**What you should do**
Extract the full listing below without altering a single character.

================

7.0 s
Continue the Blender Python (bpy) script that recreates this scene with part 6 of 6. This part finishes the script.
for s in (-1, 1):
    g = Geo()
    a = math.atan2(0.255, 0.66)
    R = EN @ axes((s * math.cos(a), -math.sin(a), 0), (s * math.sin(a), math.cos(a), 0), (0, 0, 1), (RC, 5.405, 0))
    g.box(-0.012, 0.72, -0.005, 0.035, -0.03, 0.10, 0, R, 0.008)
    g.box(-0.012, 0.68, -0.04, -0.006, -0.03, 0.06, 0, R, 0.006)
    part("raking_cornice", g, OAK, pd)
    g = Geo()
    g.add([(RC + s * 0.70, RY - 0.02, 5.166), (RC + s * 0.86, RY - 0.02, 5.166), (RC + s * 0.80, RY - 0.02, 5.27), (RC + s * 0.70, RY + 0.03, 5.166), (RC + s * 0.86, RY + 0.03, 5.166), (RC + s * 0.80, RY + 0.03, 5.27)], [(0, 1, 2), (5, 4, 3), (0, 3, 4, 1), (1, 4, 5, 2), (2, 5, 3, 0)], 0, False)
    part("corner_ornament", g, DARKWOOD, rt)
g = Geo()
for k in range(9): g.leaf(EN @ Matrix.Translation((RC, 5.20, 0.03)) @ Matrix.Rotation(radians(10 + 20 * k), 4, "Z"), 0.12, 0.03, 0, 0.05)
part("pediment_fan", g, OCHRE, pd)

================

**Response to the exercise**
7.0 s
Continue the Blender Python (bpy) script that recreates this scene with part 6 of 6. This part finishes the script.
for s in (-1, 1):
    g = Geo()
    a = math.atan2(0.255, 0.66)
    R = EN @ axes((s * math.cos(a), -math.sin(a), 0), (s * math.sin(a), math.cos(a), 0), (0, 0, 1), (RC, 5.405, 0))
    g.box(-0.012, 0.72, -0.005, 0.035, -0.03, 0.10, 0, R, 0.008)
    g.box(-0.012, 0.68, -0.04, -0.006, -0.03, 0.06, 0, R, 0.006)
    part("raking_cornice", g, OAK, pd)
    g = Geo()
    g.add([(RC + s * 0.70, RY - 0.02, 5.166), (RC + s * 0.86, RY - 0.02, 5.166), (RC + s * 0.80, RY - 0.02, 5.27), (RC + s * 0.70, RY + 0.03, 5.166), (RC + s * 0.86, RY + 0.03, 5.166), (RC + s * 0.80, RY + 0.03, 5.27)], [(0, 1, 2), (5, 4, 3), (0, 3, 4, 1), (1, 4, 5, 2), (2, 5, 3, 0)], 0, False)
    part("corner_ornament", g, DARKWOOD, rt)
g = Geo()
for k in range(9): g.leaf(EN @ Matrix.Translation((RC, 5.20, 0.03)) @ Matrix.Rotation(radians(10 + 20 * k), 4, "Z"), 0.12, 0.03, 0, 0.05)
part("pediment_fan", g, OCHRE, pd)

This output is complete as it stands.